UK government confirms data protection fee exemptions

The UK government will not introduce a raft of new exemptions to the requirement to pay a data protection fee for businesses processing personal data in the country.

Organisations responsible for how personal data is handled are generally obliged to pay a data protection fee each year to fund the monitoring of compliance and enforcement of data protection law in the UK.

A rate of £40 for micro organisations, £60 for small and medium organisations, and £2,900 for large organisations applies, with the fee payable by all data controllers operating in the UK, unless an exemption applies. The Information Commissioner's Office (ICO) issued guidance on the topic of the data protection fee earlier this year.

Exemptions are attached to certain types of processing.
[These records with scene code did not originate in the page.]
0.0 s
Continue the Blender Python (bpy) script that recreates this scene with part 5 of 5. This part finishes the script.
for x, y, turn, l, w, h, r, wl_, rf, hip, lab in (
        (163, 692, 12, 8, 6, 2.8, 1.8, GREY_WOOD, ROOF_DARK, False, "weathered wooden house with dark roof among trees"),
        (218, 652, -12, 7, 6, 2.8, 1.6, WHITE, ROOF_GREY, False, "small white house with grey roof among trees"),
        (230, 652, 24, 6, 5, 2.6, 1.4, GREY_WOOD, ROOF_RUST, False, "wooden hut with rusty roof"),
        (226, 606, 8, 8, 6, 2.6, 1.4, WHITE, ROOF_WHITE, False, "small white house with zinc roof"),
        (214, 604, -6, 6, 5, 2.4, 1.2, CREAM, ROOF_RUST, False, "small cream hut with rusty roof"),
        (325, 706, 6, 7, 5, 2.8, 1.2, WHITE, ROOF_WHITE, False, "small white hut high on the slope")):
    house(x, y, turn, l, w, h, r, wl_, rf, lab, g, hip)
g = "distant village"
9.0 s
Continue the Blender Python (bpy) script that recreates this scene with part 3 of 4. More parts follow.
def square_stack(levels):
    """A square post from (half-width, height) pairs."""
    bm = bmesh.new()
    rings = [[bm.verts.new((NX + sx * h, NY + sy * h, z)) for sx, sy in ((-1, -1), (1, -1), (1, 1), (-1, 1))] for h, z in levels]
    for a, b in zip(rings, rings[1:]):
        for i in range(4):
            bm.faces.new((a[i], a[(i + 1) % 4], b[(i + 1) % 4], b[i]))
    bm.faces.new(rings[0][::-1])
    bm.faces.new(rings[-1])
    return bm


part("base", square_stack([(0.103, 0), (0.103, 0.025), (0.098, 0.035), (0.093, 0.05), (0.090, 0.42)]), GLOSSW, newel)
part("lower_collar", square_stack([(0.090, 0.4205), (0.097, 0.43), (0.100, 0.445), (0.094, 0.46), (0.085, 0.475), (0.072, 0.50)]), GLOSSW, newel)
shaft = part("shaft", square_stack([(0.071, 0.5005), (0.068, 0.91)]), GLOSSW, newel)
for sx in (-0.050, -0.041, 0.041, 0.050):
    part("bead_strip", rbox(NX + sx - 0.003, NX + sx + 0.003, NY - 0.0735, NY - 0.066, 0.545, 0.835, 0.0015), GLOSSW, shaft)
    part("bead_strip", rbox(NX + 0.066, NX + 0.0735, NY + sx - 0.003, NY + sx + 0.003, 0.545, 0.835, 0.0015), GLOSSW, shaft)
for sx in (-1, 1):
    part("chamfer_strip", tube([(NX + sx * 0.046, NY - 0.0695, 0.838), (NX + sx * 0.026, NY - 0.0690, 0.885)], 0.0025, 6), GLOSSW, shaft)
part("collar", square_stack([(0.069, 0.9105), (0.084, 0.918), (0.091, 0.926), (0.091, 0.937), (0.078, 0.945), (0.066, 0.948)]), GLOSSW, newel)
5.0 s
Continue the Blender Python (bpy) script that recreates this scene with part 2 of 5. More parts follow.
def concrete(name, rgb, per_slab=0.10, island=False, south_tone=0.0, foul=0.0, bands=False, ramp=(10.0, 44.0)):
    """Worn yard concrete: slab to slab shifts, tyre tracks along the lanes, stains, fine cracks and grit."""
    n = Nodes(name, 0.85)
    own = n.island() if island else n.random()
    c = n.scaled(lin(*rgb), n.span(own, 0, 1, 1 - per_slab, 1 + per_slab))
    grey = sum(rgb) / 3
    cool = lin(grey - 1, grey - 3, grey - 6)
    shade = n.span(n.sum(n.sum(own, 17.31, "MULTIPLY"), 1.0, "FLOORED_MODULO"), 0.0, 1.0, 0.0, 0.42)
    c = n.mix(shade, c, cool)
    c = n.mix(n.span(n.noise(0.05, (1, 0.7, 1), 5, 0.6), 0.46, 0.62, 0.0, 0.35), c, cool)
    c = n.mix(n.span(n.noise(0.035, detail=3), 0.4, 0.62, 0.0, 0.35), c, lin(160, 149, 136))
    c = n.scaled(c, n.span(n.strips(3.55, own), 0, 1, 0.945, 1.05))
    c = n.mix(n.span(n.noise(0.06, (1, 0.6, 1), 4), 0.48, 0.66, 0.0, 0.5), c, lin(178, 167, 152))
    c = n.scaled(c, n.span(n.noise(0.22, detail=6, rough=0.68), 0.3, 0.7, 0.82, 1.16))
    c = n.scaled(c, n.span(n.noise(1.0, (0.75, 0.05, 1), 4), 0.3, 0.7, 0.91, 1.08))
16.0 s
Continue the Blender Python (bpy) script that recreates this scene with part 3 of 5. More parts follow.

For example, an exemption applies where organisations only process personal data for staff administration purposes, advertising, marketing and public relations purposes, and/or accounts and records purposes, other than when processing personal data by or obtained from a credit reference agency.

Data controllers that do not process personal data by automated means, or with the intention that it be processed by automated means, are also exempt from the fee.

The Department for Digital, Culture, Media and Sport (DCMS) had given organisations the opportunity to lobby for other new exemptions to be introduced in a consultation exercise earlier this year.

However, following its review, the department has now confirmed that it will only introduce one new exemption – for all processing relating solely to standing for or fulfilling the office of all categories of elected representatives, and peers.

Earlier this autumn, the ICO announced that it had initiated enforcement action against 34 organisations, including financial services companies, NHS bodies and recruitment companies, for failing to pay the data protection fee.